> [Task requirements]: Leaving out the pictures, retype all the material exactly.

> [Source material]:
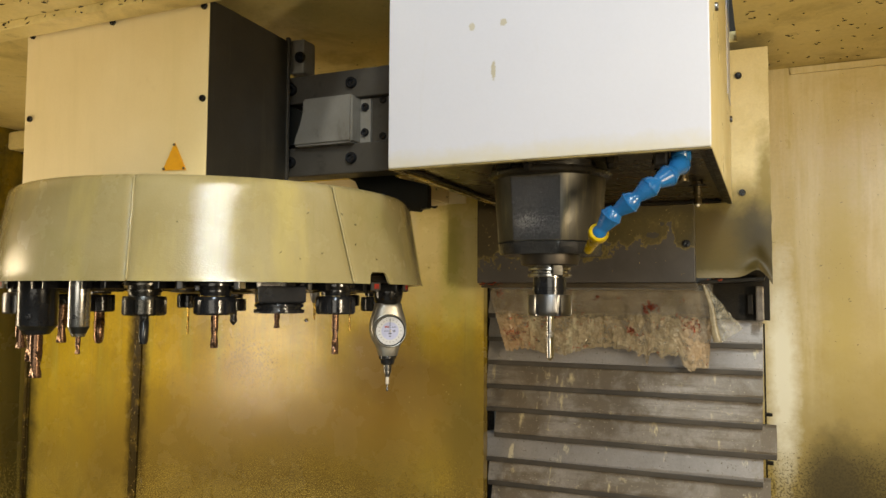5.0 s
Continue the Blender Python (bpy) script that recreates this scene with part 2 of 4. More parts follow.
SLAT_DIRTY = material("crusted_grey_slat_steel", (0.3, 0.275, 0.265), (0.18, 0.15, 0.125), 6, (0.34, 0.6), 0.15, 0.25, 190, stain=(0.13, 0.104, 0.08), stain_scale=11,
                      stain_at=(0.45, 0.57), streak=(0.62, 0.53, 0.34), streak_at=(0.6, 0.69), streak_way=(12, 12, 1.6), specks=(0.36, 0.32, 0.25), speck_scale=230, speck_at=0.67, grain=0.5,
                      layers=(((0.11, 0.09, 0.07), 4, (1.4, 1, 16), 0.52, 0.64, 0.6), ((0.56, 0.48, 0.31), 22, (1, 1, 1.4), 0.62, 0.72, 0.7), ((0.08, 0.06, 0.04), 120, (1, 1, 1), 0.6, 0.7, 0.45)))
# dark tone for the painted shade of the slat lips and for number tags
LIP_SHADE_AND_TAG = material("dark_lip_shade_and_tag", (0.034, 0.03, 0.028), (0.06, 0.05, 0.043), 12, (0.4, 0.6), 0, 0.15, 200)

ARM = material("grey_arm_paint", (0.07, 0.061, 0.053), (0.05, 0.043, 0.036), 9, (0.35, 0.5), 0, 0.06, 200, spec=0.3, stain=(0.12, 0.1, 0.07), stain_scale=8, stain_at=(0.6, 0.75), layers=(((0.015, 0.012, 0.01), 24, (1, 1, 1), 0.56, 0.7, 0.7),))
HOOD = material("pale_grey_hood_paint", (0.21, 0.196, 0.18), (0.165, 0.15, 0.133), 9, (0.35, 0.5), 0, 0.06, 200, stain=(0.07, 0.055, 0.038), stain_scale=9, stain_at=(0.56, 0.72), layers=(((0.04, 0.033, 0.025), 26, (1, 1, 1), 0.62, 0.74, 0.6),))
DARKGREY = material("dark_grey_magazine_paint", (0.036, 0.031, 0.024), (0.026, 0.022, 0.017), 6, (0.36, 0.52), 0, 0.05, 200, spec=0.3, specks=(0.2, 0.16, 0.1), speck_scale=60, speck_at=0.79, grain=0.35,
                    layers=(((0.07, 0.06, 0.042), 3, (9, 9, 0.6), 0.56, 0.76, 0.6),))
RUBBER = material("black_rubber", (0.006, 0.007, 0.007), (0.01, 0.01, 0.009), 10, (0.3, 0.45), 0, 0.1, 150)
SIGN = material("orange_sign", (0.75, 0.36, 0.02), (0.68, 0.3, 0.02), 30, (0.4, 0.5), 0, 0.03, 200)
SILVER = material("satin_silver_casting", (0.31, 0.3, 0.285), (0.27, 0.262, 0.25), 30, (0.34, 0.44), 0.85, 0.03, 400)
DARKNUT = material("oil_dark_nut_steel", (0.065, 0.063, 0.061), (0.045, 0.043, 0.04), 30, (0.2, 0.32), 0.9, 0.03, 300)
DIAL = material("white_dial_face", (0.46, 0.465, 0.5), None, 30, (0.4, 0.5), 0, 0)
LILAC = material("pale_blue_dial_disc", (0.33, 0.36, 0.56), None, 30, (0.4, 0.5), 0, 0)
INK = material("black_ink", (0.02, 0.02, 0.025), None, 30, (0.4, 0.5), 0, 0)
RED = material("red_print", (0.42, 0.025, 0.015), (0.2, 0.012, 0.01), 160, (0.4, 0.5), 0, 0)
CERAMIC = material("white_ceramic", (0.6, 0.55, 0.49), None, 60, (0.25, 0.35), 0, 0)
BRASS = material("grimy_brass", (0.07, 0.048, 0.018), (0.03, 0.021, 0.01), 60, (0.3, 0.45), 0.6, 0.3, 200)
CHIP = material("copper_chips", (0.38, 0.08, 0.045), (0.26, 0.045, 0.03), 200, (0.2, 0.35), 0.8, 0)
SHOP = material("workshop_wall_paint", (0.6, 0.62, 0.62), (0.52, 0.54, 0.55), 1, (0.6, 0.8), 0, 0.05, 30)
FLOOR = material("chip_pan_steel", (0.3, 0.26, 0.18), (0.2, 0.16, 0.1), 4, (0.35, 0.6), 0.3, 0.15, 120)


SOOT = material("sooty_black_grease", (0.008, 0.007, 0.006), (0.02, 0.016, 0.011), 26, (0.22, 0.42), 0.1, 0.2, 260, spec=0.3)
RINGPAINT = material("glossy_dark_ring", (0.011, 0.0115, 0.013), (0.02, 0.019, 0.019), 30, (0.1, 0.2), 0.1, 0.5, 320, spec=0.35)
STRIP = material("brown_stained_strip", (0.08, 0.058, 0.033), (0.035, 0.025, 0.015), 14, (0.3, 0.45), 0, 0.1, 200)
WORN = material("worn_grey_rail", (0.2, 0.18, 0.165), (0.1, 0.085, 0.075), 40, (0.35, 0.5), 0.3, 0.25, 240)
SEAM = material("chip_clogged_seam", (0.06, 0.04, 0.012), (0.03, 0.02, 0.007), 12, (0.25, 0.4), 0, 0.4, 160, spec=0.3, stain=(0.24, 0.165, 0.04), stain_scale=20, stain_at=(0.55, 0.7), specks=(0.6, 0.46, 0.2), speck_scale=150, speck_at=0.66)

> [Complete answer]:
5.0 s
Continue the Blender Python (bpy) script that recreates this scene with part 2 of 4. More parts follow.
SLAT_DIRTY = material("crusted_grey_slat_steel", (0.3, 0.275, 0.265), (0.18, 0.15, 0.125), 6, (0.34, 0.6), 0.15, 0.25, 190, stain=(0.13, 0.104, 0.08), stain_scale=11,
                      stain_at=(0.45, 0.57), streak=(0.62, 0.53, 0.34), streak_at=(0.6, 0.69), streak_way=(12, 12, 1.6), specks=(0.36, 0.32, 0.25), speck_scale=230, speck_at=0.67, grain=0.5,
                      layers=(((0.11, 0.09, 0.07), 4, (1.4, 1, 16), 0.52, 0.64, 0.6), ((0.56, 0.48, 0.31), 22, (1, 1, 1.4), 0.62, 0.72, 0.7), ((0.08, 0.06, 0.04), 120, (1, 1, 1), 0.6, 0.7, 0.45)))
# dark tone for the painted shade of the slat lips and for number tags
LIP_SHADE_AND_TAG = material("dark_lip_shade_and_tag", (0.034, 0.03, 0.028), (0.06, 0.05, 0.043), 12, (0.4, 0.6), 0, 0.15, 200)

ARM = material("grey_arm_paint", (0.07, 0.061, 0.053), (0.05, 0.043, 0.036), 9, (0.35, 0.5), 0, 0.06, 200, spec=0.3, stain=(0.12, 0.1, 0.07), stain_scale=8, stain_at=(0.6, 0.75), layers=(((0.015, 0.012, 0.01), 24, (1, 1, 1), 0.56, 0.7, 0.7),))
HOOD = material("pale_grey_hood_paint", (0.21, 0.196, 0.18), (0.165, 0.15, 0.133), 9, (0.35, 0.5), 0, 0.06, 200, stain=(0.07, 0.055, 0.038), stain_scale=9, stain_at=(0.56, 0.72), layers=(((0.04, 0.033, 0.025), 26, (1, 1, 1), 0.62, 0.74, 0.6),))
DARKGREY = material("dark_grey_magazine_paint", (0.036, 0.031, 0.024), (0.026, 0.022, 0.017), 6, (0.36, 0.52), 0, 0.05, 200, spec=0.3, specks=(0.2, 0.16, 0.1), speck_scale=60, speck_at=0.79, grain=0.35,
                    layers=(((0.07, 0.06, 0.042), 3, (9, 9, 0.6), 0.56, 0.76, 0.6),))
RUBBER = material("black_rubber", (0.006, 0.007, 0.007), (0.01, 0.01, 0.009), 10, (0.3, 0.45), 0, 0.1, 150)
SIGN = material("orange_sign", (0.75, 0.36, 0.02), (0.68, 0.3, 0.02), 30, (0.4, 0.5), 0, 0.03, 200)
SILVER = material("satin_silver_casting", (0.31, 0.3, 0.285), (0.27, 0.262, 0.25), 30, (0.34, 0.44), 0.85, 0.03, 400)
DARKNUT = material("oil_dark_nut_steel", (0.065, 0.063, 0.061), (0.045, 0.043, 0.04), 30, (0.2, 0.32), 0.9, 0.03, 300)
DIAL = material("white_dial_face", (0.46, 0.465, 0.5), None, 30, (0.4, 0.5), 0, 0)
LILAC = material("pale_blue_dial_disc", (0.33, 0.36, 0.56), None, 30, (0.4, 0.5), 0, 0)
INK = material("black_ink", (0.02, 0.02, 0.025), None, 30, (0.4, 0.5), 0, 0)
RED = material("red_print", (0.42, 0.025, 0.015), (0.2, 0.012, 0.01), 160, (0.4, 0.5), 0, 0)
CERAMIC = material("white_ceramic", (0.6, 0.55, 0.49), None, 60, (0.25, 0.35), 0, 0)
BRASS = material("grimy_brass", (0.07, 0.048, 0.018), (0.03, 0.021, 0.01), 60, (0.3, 0.45), 0.6, 0.3, 200)
CHIP = material("copper_chips", (0.38, 0.08, 0.045), (0.26, 0.045, 0.03), 200, (0.2, 0.35), 0.8, 0)
SHOP = material("workshop_wall_paint", (0.6, 0.62, 0.62), (0.52, 0.54, 0.55), 1, (0.6, 0.8), 0, 0.05, 30)
FLOOR = material("chip_pan_steel", (0.3, 0.26, 0.18), (0.2, 0.16, 0.1), 4, (0.35, 0.6), 0.3, 0.15, 120)


SOOT = material("sooty_black_grease", (0.008, 0.007, 0.006), (0.02, 0.016, 0.011), 26, (0.22, 0.42), 0.1, 0.2, 260, spec=0.3)
RINGPAINT = material("glossy_dark_ring", (0.011, 0.0115, 0.013), (0.02, 0.019, 0.019), 30, (0.1, 0.2), 0.1, 0.5, 320, spec=0.35)
STRIP = material("brown_stained_strip", (0.08, 0.058, 0.033), (0.035, 0.025, 0.015), 14, (0.3, 0.45), 0, 0.1, 200)
WORN = material("worn_grey_rail", (0.2, 0.18, 0.165), (0.1, 0.085, 0.075), 40, (0.35, 0.5), 0.3, 0.25, 240)
SEAM = material("chip_clogged_seam", (0.06, 0.04, 0.012), (0.03, 0.02, 0.007), 12, (0.25, 0.4), 0, 0.4, 160, spec=0.3, stain=(0.24, 0.165, 0.04), stain_scale=20, stain_at=(0.55, 0.7), specks=(0.6, 0.46, 0.2), speck_scale=150, speck_at=0.66)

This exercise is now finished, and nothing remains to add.